WORK TO DO:
Carry none of the pictures over; write out the complete data exactly.

DATA SHOWN:

---

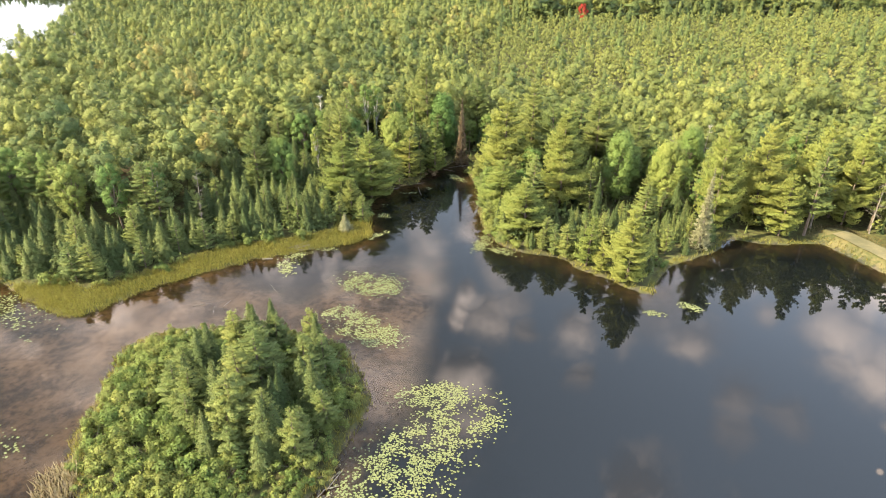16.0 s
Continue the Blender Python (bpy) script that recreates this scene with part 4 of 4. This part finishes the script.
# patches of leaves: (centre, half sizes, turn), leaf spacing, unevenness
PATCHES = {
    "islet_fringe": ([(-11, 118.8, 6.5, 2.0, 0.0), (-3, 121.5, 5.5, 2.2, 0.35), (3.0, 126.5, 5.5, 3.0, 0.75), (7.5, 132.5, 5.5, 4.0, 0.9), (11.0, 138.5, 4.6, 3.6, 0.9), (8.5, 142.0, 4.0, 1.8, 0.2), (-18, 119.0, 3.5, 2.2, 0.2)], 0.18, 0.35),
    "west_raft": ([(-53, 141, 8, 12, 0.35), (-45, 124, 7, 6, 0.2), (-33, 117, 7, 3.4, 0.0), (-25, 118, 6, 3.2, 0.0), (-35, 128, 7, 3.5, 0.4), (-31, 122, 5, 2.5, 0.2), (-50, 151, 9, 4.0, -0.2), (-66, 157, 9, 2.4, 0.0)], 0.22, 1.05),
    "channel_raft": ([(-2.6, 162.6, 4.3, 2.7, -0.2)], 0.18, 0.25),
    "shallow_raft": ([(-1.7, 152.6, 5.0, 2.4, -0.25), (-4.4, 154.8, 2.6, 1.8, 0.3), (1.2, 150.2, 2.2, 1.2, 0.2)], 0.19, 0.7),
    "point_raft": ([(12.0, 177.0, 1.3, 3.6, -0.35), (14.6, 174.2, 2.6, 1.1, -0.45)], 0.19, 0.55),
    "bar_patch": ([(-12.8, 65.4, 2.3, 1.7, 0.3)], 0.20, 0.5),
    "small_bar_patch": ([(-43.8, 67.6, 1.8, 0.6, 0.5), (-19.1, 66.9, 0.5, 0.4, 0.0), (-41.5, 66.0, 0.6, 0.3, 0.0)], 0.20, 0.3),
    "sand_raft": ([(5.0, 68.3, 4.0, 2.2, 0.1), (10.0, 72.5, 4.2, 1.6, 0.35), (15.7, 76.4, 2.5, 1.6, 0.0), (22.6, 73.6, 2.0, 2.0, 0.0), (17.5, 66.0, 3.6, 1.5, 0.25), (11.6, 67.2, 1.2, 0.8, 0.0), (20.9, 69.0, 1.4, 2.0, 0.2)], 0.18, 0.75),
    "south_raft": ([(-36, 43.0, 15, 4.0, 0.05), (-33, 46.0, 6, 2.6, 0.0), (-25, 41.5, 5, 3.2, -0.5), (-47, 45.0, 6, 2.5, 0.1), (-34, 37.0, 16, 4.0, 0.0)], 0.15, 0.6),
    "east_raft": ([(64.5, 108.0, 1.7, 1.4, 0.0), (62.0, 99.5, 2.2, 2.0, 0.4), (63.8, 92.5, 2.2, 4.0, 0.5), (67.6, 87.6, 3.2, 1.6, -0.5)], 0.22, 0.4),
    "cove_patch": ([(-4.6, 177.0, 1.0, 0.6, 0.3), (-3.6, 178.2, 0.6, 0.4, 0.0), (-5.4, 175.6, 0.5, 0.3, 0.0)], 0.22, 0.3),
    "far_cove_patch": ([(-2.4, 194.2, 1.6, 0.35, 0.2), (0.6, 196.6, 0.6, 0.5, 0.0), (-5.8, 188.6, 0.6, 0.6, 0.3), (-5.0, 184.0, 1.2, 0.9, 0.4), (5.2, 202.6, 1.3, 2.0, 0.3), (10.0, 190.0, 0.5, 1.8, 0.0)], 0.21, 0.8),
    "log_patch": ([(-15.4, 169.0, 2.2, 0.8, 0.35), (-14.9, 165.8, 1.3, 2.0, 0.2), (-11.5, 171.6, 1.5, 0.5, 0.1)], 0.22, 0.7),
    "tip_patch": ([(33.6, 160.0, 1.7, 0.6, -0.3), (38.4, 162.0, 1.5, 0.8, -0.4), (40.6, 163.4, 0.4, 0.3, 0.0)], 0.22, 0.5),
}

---

FINAL RESULT:
16.0 s
Continue the Blender Python (bpy) script that recreates this scene with part 4 of 4. This part finishes the script.
# patches of leaves: (centre, half sizes, turn), leaf spacing, unevenness
PATCHES = {
    "islet_fringe": ([(-11, 118.8, 6.5, 2.0, 0.0), (-3, 121.5, 5.5, 2.2, 0.35), (3.0, 126.5, 5.5, 3.0, 0.75), (7.5, 132.5, 5.5, 4.0, 0.9), (11.0, 138.5, 4.6, 3.6, 0.9), (8.5, 142.0, 4.0, 1.8, 0.2), (-18, 119.0, 3.5, 2.2, 0.2)], 0.18, 0.35),
    "west_raft": ([(-53, 141, 8, 12, 0.35), (-45, 124, 7, 6, 0.2), (-33, 117, 7, 3.4, 0.0), (-25, 118, 6, 3.2, 0.0), (-35, 128, 7, 3.5, 0.4), (-31, 122, 5, 2.5, 0.2), (-50, 151, 9, 4.0, -0.2), (-66, 157, 9, 2.4, 0.0)], 0.22, 1.05),
    "channel_raft": ([(-2.6, 162.6, 4.3, 2.7, -0.2)], 0.18, 0.25),
    "shallow_raft": ([(-1.7, 152.6, 5.0, 2.4, -0.25), (-4.4, 154.8, 2.6, 1.8, 0.3), (1.2, 150.2, 2.2, 1.2, 0.2)], 0.19, 0.7),
    "point_raft": ([(12.0, 177.0, 1.3, 3.6, -0.35), (14.6, 174.2, 2.6, 1.1, -0.45)], 0.19, 0.55),
    "bar_patch": ([(-12.8, 65.4, 2.3, 1.7, 0.3)], 0.20, 0.5),
    "small_bar_patch": ([(-43.8, 67.6, 1.8, 0.6, 0.5), (-19.1, 66.9, 0.5, 0.4, 0.0), (-41.5, 66.0, 0.6, 0.3, 0.0)], 0.20, 0.3),
    "sand_raft": ([(5.0, 68.3, 4.0, 2.2, 0.1), (10.0, 72.5, 4.2, 1.6, 0.35), (15.7, 76.4, 2.5, 1.6, 0.0), (22.6, 73.6, 2.0, 2.0, 0.0), (17.5, 66.0, 3.6, 1.5, 0.25), (11.6, 67.2, 1.2, 0.8, 0.0), (20.9, 69.0, 1.4, 2.0, 0.2)], 0.18, 0.75),
    "south_raft": ([(-36, 43.0, 15, 4.0, 0.05), (-33, 46.0, 6, 2.6, 0.0), (-25, 41.5, 5, 3.2, -0.5), (-47, 45.0, 6, 2.5, 0.1), (-34, 37.0, 16, 4.0, 0.0)], 0.15, 0.6),
    "east_raft": ([(64.5, 108.0, 1.7, 1.4, 0.0), (62.0, 99.5, 2.2, 2.0, 0.4), (63.8, 92.5, 2.2, 4.0, 0.5), (67.6, 87.6, 3.2, 1.6, -0.5)], 0.22, 0.4),
    "cove_patch": ([(-4.6, 177.0, 1.0, 0.6, 0.3), (-3.6, 178.2, 0.6, 0.4, 0.0), (-5.4, 175.6, 0.5, 0.3, 0.0)], 0.22, 0.3),
    "far_cove_patch": ([(-2.4, 194.2, 1.6, 0.35, 0.2), (0.6, 196.6, 0.6, 0.5, 0.0), (-5.8, 188.6, 0.6, 0.6, 0.3), (-5.0, 184.0, 1.2, 0.9, 0.4), (5.2, 202.6, 1.3, 2.0, 0.3), (10.0, 190.0, 0.5, 1.8, 0.0)], 0.21, 0.8),
    "log_patch": ([(-15.4, 169.0, 2.2, 0.8, 0.35), (-14.9, 165.8, 1.3, 2.0, 0.2), (-11.5, 171.6, 1.5, 0.5, 0.1)], 0.22, 0.7),
    "tip_patch": ([(33.6, 160.0, 1.7, 0.6, -0.3), (38.4, 162.0, 1.5, 0.8, -0.4), (40.6, 163.4, 0.4, 0.3, 0.0)], 0.22, 0.5),
}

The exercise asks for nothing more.